I like to think I'm tougher than I look, but Rembrandt takes my breath away

The painting that gives me an unmistakable case of Stendhal syndrome is Rembrandt’s <em>Self-Portrait with Two Circles.</em>

Rembrandt's "Portrait of a man, half length, with arms akimbo". Photo: Getty

At the time of writing, I do not know whether the Doctor Who 50th anniversary special will be any good but it had better be, because I’ve just had to lash out £174 incl VAT on a new aerial – the last one got nicked – to be able to watch it. The children have understandably wearied of sitting in front of a computer monitor to watch the show, especially when the internet connection is ropy, giving us plenty of time to contemplate the plot holes while watching the little red circle go round and round. Now it can just wash over us, as Steven Moffat intended.

One aspect of the 50th anniversary upsets me and that is the word “50th”. It is, I suppose, a privilege to have been born in a year that people are finally beginning to recognise as one of the most auspicious in the west’s history but I can’t help noticing that it’s all a bit . . . 50-ish.

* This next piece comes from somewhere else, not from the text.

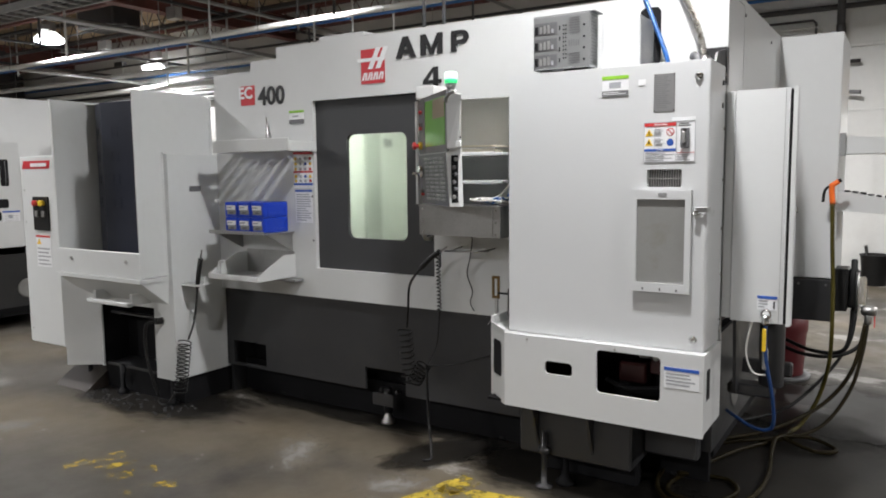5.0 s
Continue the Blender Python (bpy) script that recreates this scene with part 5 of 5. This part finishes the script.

That’s half a century.

Footage from the 1960s looks as though it was filmed underwater on a zoetrope, whatever that is. It was a time of full employment. I can still add up in old money. I made the bad mistake of alluding to the old money to the Beloved, who was born ten years after decimalisation, and I won’t be doing that again in a hurry. Incidentally, while checking on the date at the Royal Mint website, my heart sank even further at its opening sentence: “For those of us under 50 . . . ” Shouldn’t that be “you”?

I was sitting on the Tube the other day and listening to a young, camp gay man talking about a recent night out to a couple of female friends. He was talking so loudly that it was impossible not to overhear and, besides, I’d forgotten to bring a book, so I thought I might learn something about the human condition. Every day is a school day.

He described, in some detail, an evening that ended in the not-so-small hours with him watching a man singing in a band. “It was hilarious. He was, like, so old – he must have been, like, 50 – and I had tears streaming down my face, I was laughing so much.” He made little waterfalls past his eyes with fluttering fingers to demonstrate.

The rest of the journey was rather spoiled for me and even though it was only three stops to King’s Cross, it felt like – ha! – 50. I contemplated winking at him and saying softly, “Fifty isn’t that old, you naughty boy,” as I left, but thought better of it and carried on to Hampstead, where I was going to spend the afternoon being shown round the newly restored Kenwood House. There, at least, I’d be seeing things that were older than I was, although this thought was undermined when I was introduced to the curator in charge of the restoration, a rather attractive woman, who noticed the label of my jumper sticking out and tucked it back in.

Hell’s bells, I think to myself, now I need curating. (Not that this good woman caused offence: I quite like it when that happens and, as my jumpers tend towards unruliness, it happens quite a lot.)

So I gawp at Gainsborough’s portrait – all eight feet of it – of Mary, Countess Howe, and marvel that there is some beauty that is so powerful that it can transmit its signal undiminished through the centuries. (A spot of mental arithmetic informs me that she is the same age in the portrait as the Beloved is now.) But the painting that really holds my attention, the one that gives me an unmistakable case of Stendhal syndrome, to the point where I feel my legs might give way, is Rembrandt’s Self-Portrait with Two Circles. I knew it was in the collection and was looking forward to seeing it; I like to think that I’m tougher than I look but this still takes my breath from me. That incredible expression of indomitability. The confidence and power of execution.

I then recall that at the time of composition, Rembrandt was broke and had to sell the plot of land his sister was buried in to keep himself in paint and canvas. Rembrandt’s poverty bothers me even more than Mozart’s at times. To think you can be one of the greatest talents the world has ever seen, one of about 20 people out of multiple billions who have changed the way we experience the world, and die in poverty . . .

Eventually, after the most extraordinary visit – upstairs in the Suffolk Collection are 400-year-old portraits so preserved that they look like they were painted last week – I cheer myself up by having a pint with my old friend John Moore in the Holly Bush. He asks if it is true that the Beloved is off to Sweden. Yes, I say.

“Ha!” he laughs. “You’ll never get laid again!”